Im Nachgang zur Benzinpreisdebatte ein Auszug aus dem heutigen „Streiflicht“ der Süddeutschen Zeitung:

„In den USA hat sich die Bewegung „Prayer at the Pump“ gebildet, die durch gezieltes Beten an der Tankstelle die Benzinpreise drücken will. Ihr Gründer, der Rentner Rocky Twyman, setzt auf einen Präzedenzfall aus der Bibel: So, wie einst die Mauern von Jericho gefallen seien, würden durch die Kraft des Gebetes nun auch die Spritpreise fallen. Dieser Rückgriff könnte freilich genau der Pferdefuß an der Sache sein, die wie man aus dem Buch Josua weiß, war das damals in Jericho eine Riesenaktion. Zunächst umrundete das Kriegsvolk sechs Tage lang die Stadt, dann zogen trompetende Priester siebenmal herum, und erst nachdem das Volk „ein sehr großes Geschrei“ erhoben hatte, stürzten die Mauern ein. Von Gebeten keine Rede. Twymans Leute müssen sich also, wollen sie biblisch siegen, Trompeten kaufen und eine Woche frei nehmen. Indessen, wie sollte einer, dem schon das Tanken zu teuer ist, zu einem Blasinstrument kommen?

(…)

Vor falscher Hoffnung muss dennoch gewarnt werden.
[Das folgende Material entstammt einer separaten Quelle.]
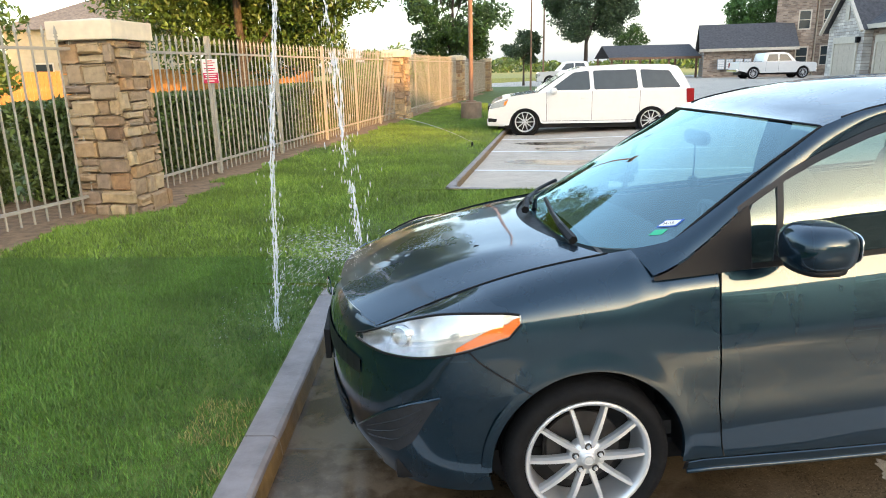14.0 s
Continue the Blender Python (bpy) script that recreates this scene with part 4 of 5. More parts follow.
        part("fender_lining", panel(lambda w: -0.42, lambda w: 0.48, lambda u: max(fender_lo(u), 0.3) + 0.02, lambda u: 0.9, 20, 6, s, -0.05), M_PLASTIC, car)
    # middle of the nose: slots, badge, plate holder
    def front_band(a0, w0, w1, o, n=20):
        def fn(i, j):
            q = 2 * i - 1
            a, s = 90 - abs(q) * (90 - a0), -1 if q > 0 else 1
            return at_nose(a, w0 + (w1 - w0) * j * (1 - 0.25 * abs(q) ** 3), s, o)
        return grid(fn, n, 4)
    part("upper_grille", front_band(46, 0.615, 0.70, 0.005), M_PLASTIC, car, "black slotted grille")
    part("lower_grille", front_band(59, 0.27, 0.47, 0.005), M_PLASTIC, car, "black lower grille")
    for w in (0.31, 0.35, 0.39, 0.43):
        part("grille_bar", tube([at_nose(a, w, 1, 0.008) for a in range(60, 91, 3)] + [at_nose(a, w, -1, 0.008) for a in range(87, 59, -3)], 0.006, 6), M_PLASTIC, car)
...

Erstens darf das recht verstandene Bittgebet nicht auf Unmögliches zielen, beispielsweise darauf, dass Gott sich selbst abschafft oder die Gesundheitsreform zu Ende bringt. Ähnlich unmöglich wäre es, den Anstieg des Spritpreises zu bremsen. Da müsste erst das ihm zugrunde liegende Naturgesetz aufgehoben werden – und das kennt nicht einmal Gott. Zweitens lehrt die Erfahrung, dass ein Teil der Gebete nicht erhört wird. Die Theologen zitieren bei diesem Dilemma gern Augustinus: ‚Gut ist Gott, der oftmals nicht gibt, was wir wollen, auf dass er uns gebe, was wir lieber wollen sollten.‘ Sie erklären das dunkel raunende Wort so, dass die Erfüllung mancher Bitten nicht zu unserem Besten wäre, was im Hinblick auf „Prayer at the Pump“ bedeutet, dass Gott schön dumm wäre, wenn er die Benzinpreise senkte und so zu weiterem sinnlosen Herumgegurke animierte. Der Ökologe in uns da dazu nur Amen sagen.“

Soweit das Streiflicht. Unverändert die beste Glosse in deutschen Zeitungsspalten.